Direct Discrimination, Indirect Discrimination and Autonomy

Oran Doyle*

* Lecturer in Law, Trinity College, Dublin.

Correspondence: Email: ojdoyle{at}tcd.ie


   Abstract

Western liberal democracies tend to impose duties on public and private bodies that are often formulated as an obligation not to discriminate. For instance, the European Union prohibits direct and indirect discrimination on certain grounds in certain contexts. Under this model, indirect discrimination involves a measure that, although it does not directly (i.e. explicitly) discriminate on the basis of a proscribed ground, produces a disparate impact that correlates with such a proscribed ground. Indirect discrimination is generally viewed, both conceptually and politically, as subordinate to direct discrimination. Professor John Gardner has argued that anti-discrimination law is justified on the basis of duties to respect other people's autonomy. On the base of this analysis, he argues that indirect discrimination is a secondary concept to the paradigm wrong of direct discrimination. I contend in this article that, if one adopts Gardner's autonomy-based analysis of anti-discrimination law, indirect discrimination is not a secondary concept to direct discrimination. Further, I argue that autonomy does not provide a convincing justification for the prohibition of either direct or indirect discrimination.
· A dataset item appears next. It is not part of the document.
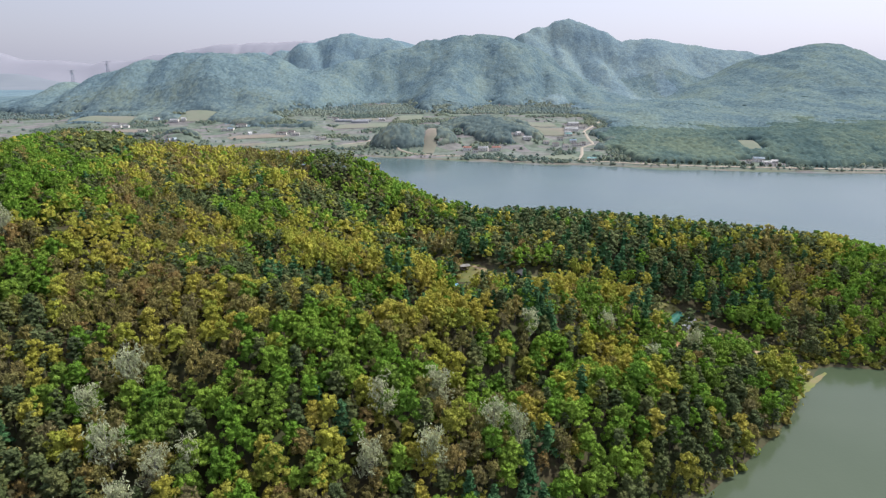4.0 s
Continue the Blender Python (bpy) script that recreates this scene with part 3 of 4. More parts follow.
# Fine, middle and coarse builds of each kind: (trunk and limbs, leaves).
LOW = (58, -8)
KINDS = {
    "green": [[broad_tree(10 + i, 11.3, 3.3, 19, 13, 0.42) for i in range(6)], [broad_tree(20 + i, 11.3, 3.4, 13, 5, 0.62, rows=LOW) for i in range(5)], [broad_tree(30 + i, 11.0, 3.8, 7, 1, 1.0, rows=LOW) for i in range(5)]],
    "olive": [[broad_tree(40 + i, 11.6, 3.1, 19, 13, 0.46) for i in range(6)], [broad_tree(50 + i, 11.6, 3.2, 13, 5, 0.58, rows=LOW) for i in range(5)], [broad_tree(60 + i, 11.2, 3.7, 7, 1, 0.95, rows=LOW) for i in range(5)]],
    "brown": [[broad_tree(70 + i, 10.4, 2.9, 16, 14, 0.52, True) for i in range(5)], [broad_tree(80 + i, 10.4, 3.0, 11, 8, 0.72, True, rows=LOW) for i in range(4)], [broad_tree(90 + i, 10.2, 3.6, 6, 4, 1.0, True, rows=LOW) for i in range(4)]],
    "pine": [[pine_tree(100 + i, 11.6, 2.8, 18, 9, 0.46) for i in range(6)], [pine_tree(110 + i, 11.6, 2.9, 13, 5, 0.58, rows=LOW) for i in range(5)], [pine_tree(120 + i, 11.2, 3.6, 7, 1, 1.0, rows=LOW) for i in range(5)]],
    "blue": [[fir_tree(130 + i, 12.6, 2.9, 26, 6, 0.55) for i in range(4)], [fir_tree(140 + i, 12.6, 3.0, 18, 5, 0.75) for i in range(4)], [fir_tree(150 + i, 12.2, 3.5, 12, 3, 1.05) for i in range(4)]],
    "silver": [[poplar_tree(160 + i, 14.0, 4.3, 46, 17, 0.24) for i in range(4)]],
}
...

I tentatively suggest, however, that the widespread impact of certain types of discrimination (alluded to by Gardner) may support an equality-based justification for the prohibition of both direct and indirect discrimination.


A version of this article was presented to the ‘Equality and Social Inclusion: Developing Alternatives’ conference at Queen's University, Belfast on 2 February 2006.

I am grateful to Tom McMorrow for research assistance and to Paul Brady who commented on an earlier draft of this article.